田原氏は多くの政治家や起業家、専門家らと接するなかで、コミュニケーションにおいて大事なことを学んだと言います。それはいったい? 氏の新刊『コミュニケーションは正直が9割』をもとに、3回にわたって解説します。今回は3回目です(1回目の記事はこちら、2回目の記事はこちら)。

私自身は、とても弱い人間だと思っています。基本的にすごく寂しがり屋で、孤独というものに耐えられません。世の中には強い人がいると思うのは、たとえば堀江貴文さんは実刑判決を受けて約2年、刑務所に入っていました。その間、彼は200冊の本を読み、韓国語を勉強したといいます。

同じように東京地検特捜部に捕まって、512日間も東京拘置所に入っていた元外務省官僚で、作家の佐藤優さんもすごい。
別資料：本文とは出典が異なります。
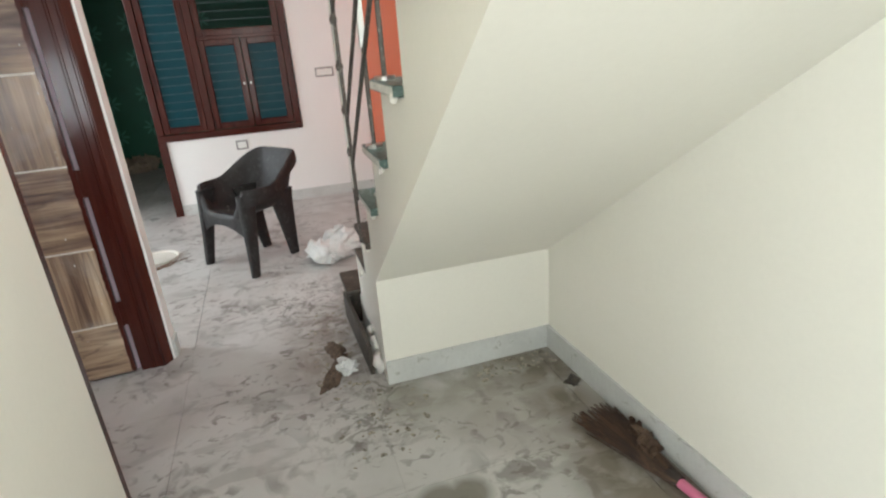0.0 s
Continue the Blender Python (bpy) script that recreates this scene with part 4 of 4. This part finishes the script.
def broom():
    br = thing("broom", "brown straw broom with a pink handle lying on the floor", "broom", pose(1.185, 1.47, 0.02, 0, 0, 9))
    rng = random.Random(3)
    bm = bmesh.new()
    for _ in range(150):
        u = rng.uniform(-1, 1)
        add_rod(bm, (0.018 * u, 0.0, rng.uniform(-0.012, 0.015)), (0.085 * u + rng.uniform(-0.01, 0.01), 0.40 + rng.uniform(-0.05, 0.05), rng.uniform(-0.015, 0.012)), 0.0025, 4)
    tagged(part("straw", bm, M["straw"], br, "brown straw bristles"), kind="stuff")
    part("handle", rod((0, 0.03, 0), (0.0, -0.30, 0.0), 0.017, 14), M["pink_plastic"], br, "pink plastic handle")
    part("binding", rod((0, 0.0, 0), (0, 0.05, 0), 0.022, 14), M["rag"], br)


broom()

# ---- far room stencils ----
green_wall = bpy.data.objects["wall_far_room"]
for k in range(16):
    x, z = -1.75 + 0.42 * (k % 4), 0.45 + 0.42 * (k // 4) + 0.1 * (k % 2)
    bm = bmesh.new()
    for i in range(8):
        a = i * math.tau / 8
        bmesh.ops.create_circle(bm, cap_ends=True, segments=8, radius=1, matrix=Matrix.Translation((0.07 * math.cos(a), 0, 0.07 * math.sin(a))) @ pose(0, 0, 0, 0, -math.degrees(a), 0) @ pose(0, 0, 0, 90, 0, 0) @ Matrix.Diagonal((0.05, 0.016, 1, 1)))
    ob = mesh_ob("stencil_flower", bm, M["mint"])
    ob.parent, ob.location = green_wall, (x, 8.497, z)

# ---- glowing white panel stands in for daylight outside the bedroom window ----
glow_mat = bpy.data.materials.new("daylight_glow")
glow_mat.use_nodes = True
hb = glow_mat.node_tree.nodes["Principled BSDF"]
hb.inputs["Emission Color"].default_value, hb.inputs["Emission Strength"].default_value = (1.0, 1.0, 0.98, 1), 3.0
single("backdrop", box((-9, -5.1, -0.15), (-1.3, -5.0, 6)), glow_mat, "glowing white panel standing in for overexposed daylight outside the window", "backdrop", kind="structure")

# ---- ground outside, floor and its tiles ----
single("ground", box((-60, -60, -0.3), (60, 60, -0.15)), M["ground"], "bare ground round the house", "ground", kind="structure")
floor = single("floor", box((-3.4, -0.55, -0.12), (1.6, 8.65, -0.004)), M["grout"], "large pale polished floor tiles under dust", "floor", kind="structure")
TILE = 0.79
bm = box((-TILE / 2 + 0.0012, -TILE / 2 + 0.0012, -0.012), (TILE / 2 - 0.0012, TILE / 2 - 0.0012, 0), 0.0008)
first = part("tile", bm, M["tile"], floor)
tile_mesh = first.data
first.location = (-0.45 - 0.5 * TILE, 1.785 - 0.5 * TILE, 0)
for i in range(-3, 3):
    for j in range(-3, 9):
        if (i, j) != (-1, -1):
            t = new("tile", tile_mesh)
            t.parent = floor
            t.location = (-0.45 + (i + 0.5) * TILE, 1.785 + (j + 0.5) * TILE, 0)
佐藤さんは鈴木宗男さんの一連の事件に連座するかたちで捕まりました。特捜がよくやることですが、鈴木さんを有罪にするために、周辺を固める。関連する人間を拘束し、有利な証言を得るために徹底的に取り調べるのです。

読書にあれほどふさわしい環境はない

司法が牙を向いたら、まずどんな人間でもビビりますよ。彼らが作ったシナリオどおりに自供すれば自由になれると思えば、ほとんどの人がそうするでしょう。

私など、そんな状況になったらまず頑張ることなどできないと思います。孤独が耐えられない人間だから、狭い部屋に1人で閉じ込められるだけで参ってしまいます。ところが佐藤さんは512日間、ついに司法の言いなりにならずに頑張り通しました。

聞けばその間、堀江さんと同じように、さまざまな本を読んだといいます。後の対談で、彼は「本を集中して読むのに、あれほどふさわしい環境はなかった」と笑って言っていました。世の中には、私からするとバケモノのように強い精神力を持った人がいるものだと驚きました。